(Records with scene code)
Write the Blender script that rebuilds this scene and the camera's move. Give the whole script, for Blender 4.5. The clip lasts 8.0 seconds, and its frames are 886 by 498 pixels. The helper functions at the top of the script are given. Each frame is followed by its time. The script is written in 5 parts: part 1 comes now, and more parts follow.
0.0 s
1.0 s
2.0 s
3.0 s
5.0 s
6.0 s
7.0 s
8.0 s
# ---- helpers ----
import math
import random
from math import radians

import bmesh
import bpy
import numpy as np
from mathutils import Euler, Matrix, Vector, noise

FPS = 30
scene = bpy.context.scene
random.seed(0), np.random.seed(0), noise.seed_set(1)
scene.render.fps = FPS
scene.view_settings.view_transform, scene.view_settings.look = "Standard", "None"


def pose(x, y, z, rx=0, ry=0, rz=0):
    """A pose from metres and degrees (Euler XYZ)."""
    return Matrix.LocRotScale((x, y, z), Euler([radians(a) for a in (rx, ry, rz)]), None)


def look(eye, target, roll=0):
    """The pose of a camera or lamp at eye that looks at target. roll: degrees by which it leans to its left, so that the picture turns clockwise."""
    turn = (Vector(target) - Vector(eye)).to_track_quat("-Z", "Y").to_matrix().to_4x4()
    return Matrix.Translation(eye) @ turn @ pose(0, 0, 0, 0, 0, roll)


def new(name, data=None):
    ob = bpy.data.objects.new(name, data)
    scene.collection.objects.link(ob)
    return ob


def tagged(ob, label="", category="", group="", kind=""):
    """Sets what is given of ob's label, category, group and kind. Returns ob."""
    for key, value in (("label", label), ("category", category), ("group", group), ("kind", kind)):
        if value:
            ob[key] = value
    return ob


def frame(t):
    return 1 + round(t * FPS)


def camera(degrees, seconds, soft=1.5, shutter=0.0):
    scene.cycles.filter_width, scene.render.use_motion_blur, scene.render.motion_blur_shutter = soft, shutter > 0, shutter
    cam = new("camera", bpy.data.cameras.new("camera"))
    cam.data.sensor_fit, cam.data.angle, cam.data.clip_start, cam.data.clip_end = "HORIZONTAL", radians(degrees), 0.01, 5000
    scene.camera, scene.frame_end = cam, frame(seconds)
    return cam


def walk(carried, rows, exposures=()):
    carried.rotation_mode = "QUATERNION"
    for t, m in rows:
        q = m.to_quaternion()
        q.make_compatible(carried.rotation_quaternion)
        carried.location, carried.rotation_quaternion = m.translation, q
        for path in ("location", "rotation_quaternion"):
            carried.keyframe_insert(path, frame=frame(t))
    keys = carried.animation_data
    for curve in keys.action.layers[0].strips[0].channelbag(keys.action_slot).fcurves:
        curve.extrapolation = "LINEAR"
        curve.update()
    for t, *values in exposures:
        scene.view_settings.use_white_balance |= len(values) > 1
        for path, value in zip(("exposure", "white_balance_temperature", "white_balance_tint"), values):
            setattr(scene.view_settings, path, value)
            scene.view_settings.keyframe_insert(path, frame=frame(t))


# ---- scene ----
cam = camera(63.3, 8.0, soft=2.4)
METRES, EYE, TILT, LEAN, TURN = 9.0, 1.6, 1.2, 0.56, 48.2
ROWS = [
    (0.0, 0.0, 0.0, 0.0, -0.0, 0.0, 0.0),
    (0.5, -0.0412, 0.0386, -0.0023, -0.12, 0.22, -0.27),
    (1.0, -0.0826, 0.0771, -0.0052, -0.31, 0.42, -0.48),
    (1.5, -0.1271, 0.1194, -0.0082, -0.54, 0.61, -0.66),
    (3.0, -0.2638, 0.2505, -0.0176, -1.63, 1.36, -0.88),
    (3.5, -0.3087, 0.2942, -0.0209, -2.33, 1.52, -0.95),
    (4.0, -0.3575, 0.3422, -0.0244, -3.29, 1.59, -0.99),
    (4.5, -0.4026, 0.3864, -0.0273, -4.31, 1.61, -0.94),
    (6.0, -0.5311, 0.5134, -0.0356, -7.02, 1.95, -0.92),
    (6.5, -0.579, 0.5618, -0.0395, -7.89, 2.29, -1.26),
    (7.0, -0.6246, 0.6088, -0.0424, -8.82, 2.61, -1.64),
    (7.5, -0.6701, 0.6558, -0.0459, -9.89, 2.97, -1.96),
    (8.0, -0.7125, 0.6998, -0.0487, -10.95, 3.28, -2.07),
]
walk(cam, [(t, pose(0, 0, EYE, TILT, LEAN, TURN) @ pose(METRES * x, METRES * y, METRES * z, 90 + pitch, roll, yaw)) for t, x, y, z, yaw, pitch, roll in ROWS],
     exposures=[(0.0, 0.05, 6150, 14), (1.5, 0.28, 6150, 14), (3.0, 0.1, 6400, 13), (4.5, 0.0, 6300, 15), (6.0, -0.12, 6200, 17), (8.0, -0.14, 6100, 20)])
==
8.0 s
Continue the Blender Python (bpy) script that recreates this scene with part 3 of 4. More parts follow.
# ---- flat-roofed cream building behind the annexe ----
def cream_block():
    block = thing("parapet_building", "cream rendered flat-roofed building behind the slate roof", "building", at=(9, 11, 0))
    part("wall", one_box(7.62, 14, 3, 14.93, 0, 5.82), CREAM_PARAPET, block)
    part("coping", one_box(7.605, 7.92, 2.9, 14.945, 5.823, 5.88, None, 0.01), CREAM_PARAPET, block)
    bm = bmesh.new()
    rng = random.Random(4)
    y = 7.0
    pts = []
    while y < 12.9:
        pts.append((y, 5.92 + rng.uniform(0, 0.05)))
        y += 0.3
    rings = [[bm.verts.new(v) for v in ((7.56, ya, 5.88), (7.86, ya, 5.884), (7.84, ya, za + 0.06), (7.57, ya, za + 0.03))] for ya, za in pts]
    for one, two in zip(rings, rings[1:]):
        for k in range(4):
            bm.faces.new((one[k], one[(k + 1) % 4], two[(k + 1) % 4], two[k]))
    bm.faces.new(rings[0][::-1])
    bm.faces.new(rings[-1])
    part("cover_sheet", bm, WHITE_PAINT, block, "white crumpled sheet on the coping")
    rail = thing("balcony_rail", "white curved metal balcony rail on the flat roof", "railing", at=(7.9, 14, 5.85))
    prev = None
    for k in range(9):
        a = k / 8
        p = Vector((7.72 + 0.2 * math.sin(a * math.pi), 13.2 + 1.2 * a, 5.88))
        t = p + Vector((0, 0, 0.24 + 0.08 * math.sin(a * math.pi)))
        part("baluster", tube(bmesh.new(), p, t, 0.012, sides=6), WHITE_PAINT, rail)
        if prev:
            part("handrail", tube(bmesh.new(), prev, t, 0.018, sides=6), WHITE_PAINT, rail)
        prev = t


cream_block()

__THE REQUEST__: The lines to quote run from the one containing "Write the Blender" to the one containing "pose from metres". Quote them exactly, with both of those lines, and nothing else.

__EXERCISE RESPONSE__:
Write the Blender script that rebuilds this scene and the camera's move. Give the whole script, for Blender 4.5. The clip lasts 8.0 seconds, and its frames are 886 by 498 pixels. The helper functions at the top of the script are given. Each frame is followed by its time. The script is written in 5 parts: part 1 comes now, and more parts follow.
0.0 s
1.0 s
2.0 s
3.0 s
5.0 s
6.0 s
7.0 s
8.0 s
# ---- helpers ----
import math
import random
from math import radians

import bmesh
import bpy
import numpy as np
from mathutils import Euler, Matrix, Vector, noise

FPS = 30
scene = bpy.context.scene
random.seed(0), np.random.seed(0), noise.seed_set(1)
scene.render.fps = FPS
scene.view_settings.view_transform, scene.view_settings.look = "Standard", "None"


def pose(x, y, z, rx=0, ry=0, rz=0):
    """A pose from metres and degrees (Euler XYZ)."""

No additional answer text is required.